73      Par conséquent, il y a lieu de rejeter le deuxième grief de la deuxième branche du moyen unique soulevé par le requérant.

74      En ce qui concerne le troisième grief, le requérant fait valoir que la chambre de recours a considéré erronément qu’il n’avait pas produit d’éléments de preuve établissant l’usage de la marque demandée pour les services désignés par ladite marque et relevant de la classe 42. Il soutient que son application logicielle fournit aux utilisateurs un service de numérisation d’image et de numérisation de documents par l’intermédiaire du produit, à savoir de l’application logicielle. Selon lui, dans la mesure où les définitions, d’une part, des produits et, d’autre part, des services sont interchangeables, il n’est pas possible de faire une distinction entre les deux, raison pour laquelle les éléments de preuve fournis concernent tant les produits que les services désignés par la marque demandée.

75      À cet égard, il convient de relever qu’ainsi qu’il a été déjà rappelé au point 37 ci-dessus, les mêmes critères concernant l’appréciation des preuves du caractère distinctif acquis par l’usage de la marque demandée s’appliquent tant pour les services que pour les produits couverts par la demande de marque. Par ailleurs, même à supposer que les éléments de preuve apportés par le requérant concernaient également les services fournis, il convient de constater que la chambre de recours a considéré à juste titre que ceux-ci ne suffisaient pas à démontrer qu’au moins une fraction significative du public pertinent identifiait, grâce à l’usage du signe demandé en tant que marque verbale, les produits ou les services concernés comme provenant d’une entreprise déterminée.

76      Il s’ensuit que le troisième grief doit être rejeté ainsi que la deuxième branche dans son ensemble.

77      Au vu des considérations qui précédent, le moyen unique soulevé par le requérant tiré de la violation de l’article 7 du règlement 2017/1001 doit être écarté comme non fondé et le recours doit donc être rejeté dans son ensemble.

 Sur les dépens

78      Aux termes de l’article 134, paragraphe 1, du règlement de procédure, toute partie qui succombe est condamnée aux dépens, s’il est conclu en ce sens.
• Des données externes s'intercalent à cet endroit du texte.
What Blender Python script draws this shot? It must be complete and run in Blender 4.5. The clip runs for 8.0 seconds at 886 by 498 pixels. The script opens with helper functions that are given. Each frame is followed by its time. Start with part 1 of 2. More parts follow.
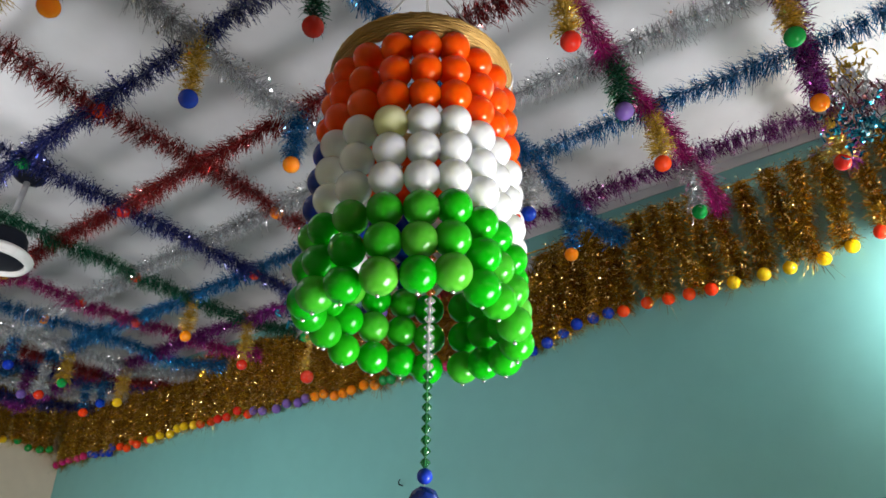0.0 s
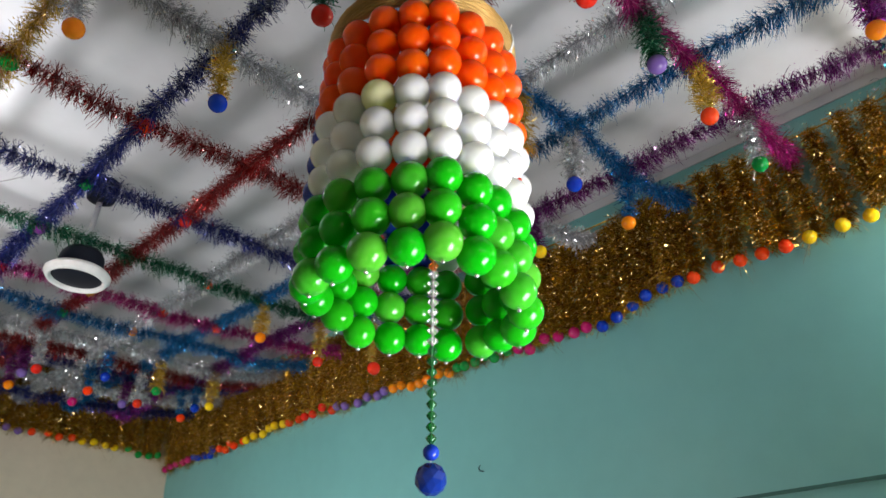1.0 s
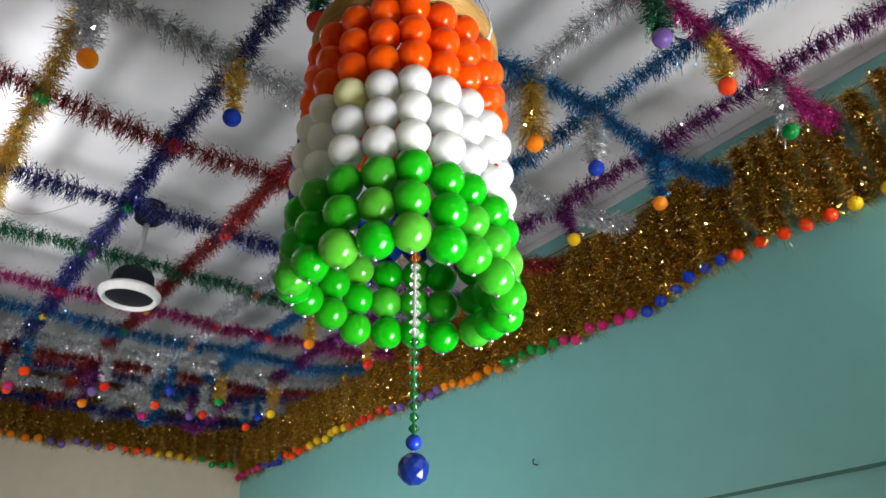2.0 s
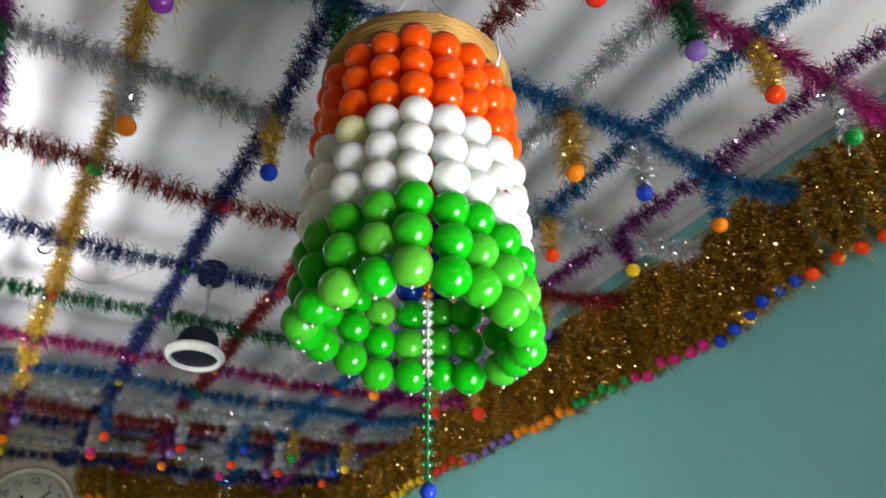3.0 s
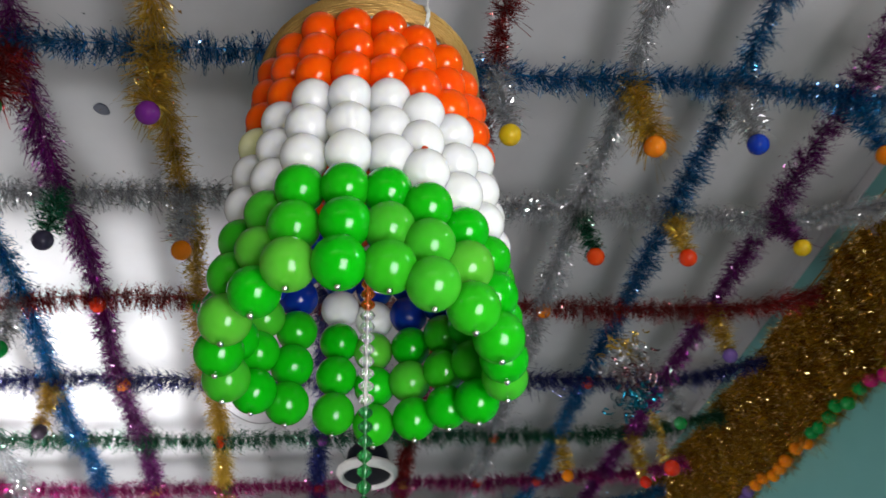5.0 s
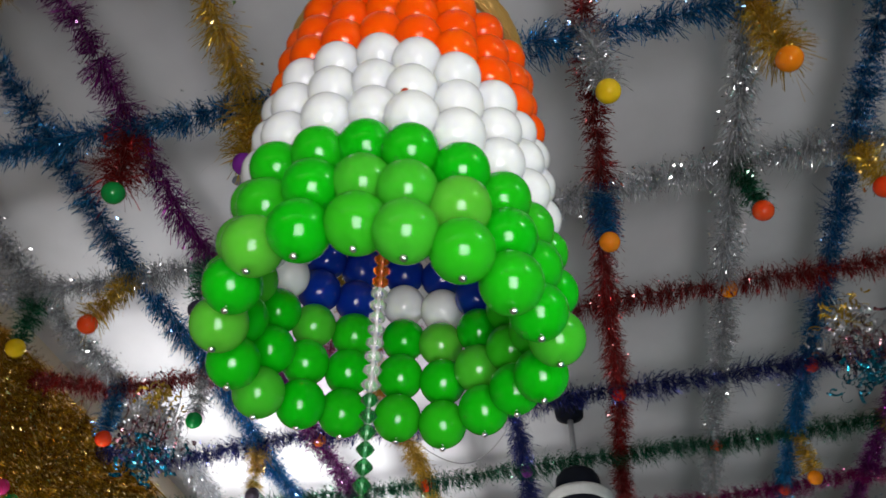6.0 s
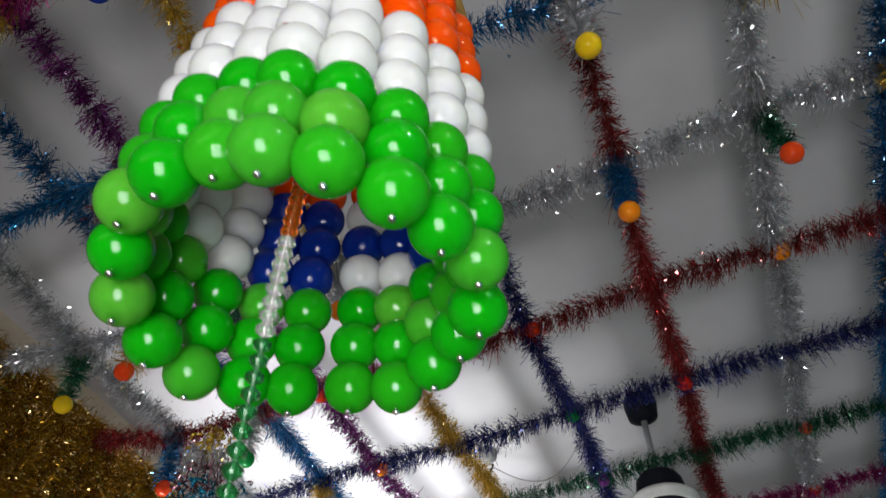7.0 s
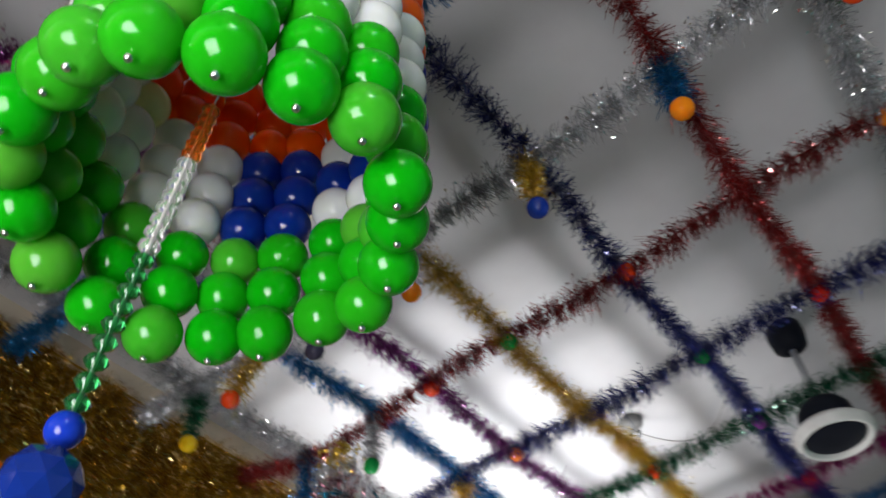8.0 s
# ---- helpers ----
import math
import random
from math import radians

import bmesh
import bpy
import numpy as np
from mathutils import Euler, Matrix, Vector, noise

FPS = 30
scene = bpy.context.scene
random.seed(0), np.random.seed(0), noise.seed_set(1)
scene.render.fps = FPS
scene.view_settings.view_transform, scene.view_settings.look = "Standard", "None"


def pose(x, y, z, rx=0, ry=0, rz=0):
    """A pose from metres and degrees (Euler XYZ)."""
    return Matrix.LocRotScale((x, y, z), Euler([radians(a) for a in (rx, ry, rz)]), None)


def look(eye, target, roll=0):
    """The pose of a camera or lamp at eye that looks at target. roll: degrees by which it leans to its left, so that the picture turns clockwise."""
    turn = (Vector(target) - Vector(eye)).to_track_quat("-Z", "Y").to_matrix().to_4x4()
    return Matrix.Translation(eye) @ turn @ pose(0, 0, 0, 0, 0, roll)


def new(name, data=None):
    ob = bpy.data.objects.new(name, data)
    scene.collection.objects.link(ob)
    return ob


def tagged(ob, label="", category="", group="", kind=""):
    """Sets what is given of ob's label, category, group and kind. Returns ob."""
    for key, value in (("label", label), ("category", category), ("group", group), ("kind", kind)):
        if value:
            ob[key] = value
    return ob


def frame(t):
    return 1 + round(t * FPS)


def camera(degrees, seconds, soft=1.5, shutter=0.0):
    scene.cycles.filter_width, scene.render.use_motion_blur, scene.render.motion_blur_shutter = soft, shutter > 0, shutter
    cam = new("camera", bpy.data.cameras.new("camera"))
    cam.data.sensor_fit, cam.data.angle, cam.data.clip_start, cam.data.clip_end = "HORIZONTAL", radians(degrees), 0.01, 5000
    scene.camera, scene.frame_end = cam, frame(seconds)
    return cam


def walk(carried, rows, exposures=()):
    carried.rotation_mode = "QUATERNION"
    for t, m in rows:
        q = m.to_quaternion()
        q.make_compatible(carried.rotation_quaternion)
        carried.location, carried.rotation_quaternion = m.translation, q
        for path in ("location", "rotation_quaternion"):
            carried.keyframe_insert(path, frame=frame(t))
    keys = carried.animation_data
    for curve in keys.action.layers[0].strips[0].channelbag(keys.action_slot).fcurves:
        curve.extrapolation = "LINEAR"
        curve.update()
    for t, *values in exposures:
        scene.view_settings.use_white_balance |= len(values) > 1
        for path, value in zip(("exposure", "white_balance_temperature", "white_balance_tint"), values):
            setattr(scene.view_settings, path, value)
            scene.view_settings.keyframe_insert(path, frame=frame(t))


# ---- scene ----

Le requérant ayant succombé, il y a lieu de le condamner aux dépens, conformément aux conclusions de l’EUIPO.

Par ces motifs,

LE TRIBUNAL (cinquième chambre)

déclare et arrête :

1)      Le recours est rejeté.

2)      M. Igor Zhadanov est condamné aux dépens.

Gratsias

Labucka

Ulloa Rubio

Ainsi prononcé en audience publique à Luxembourg, le 24 septembre 2019.

Signatures


*      Langue de procédure : l’anglais.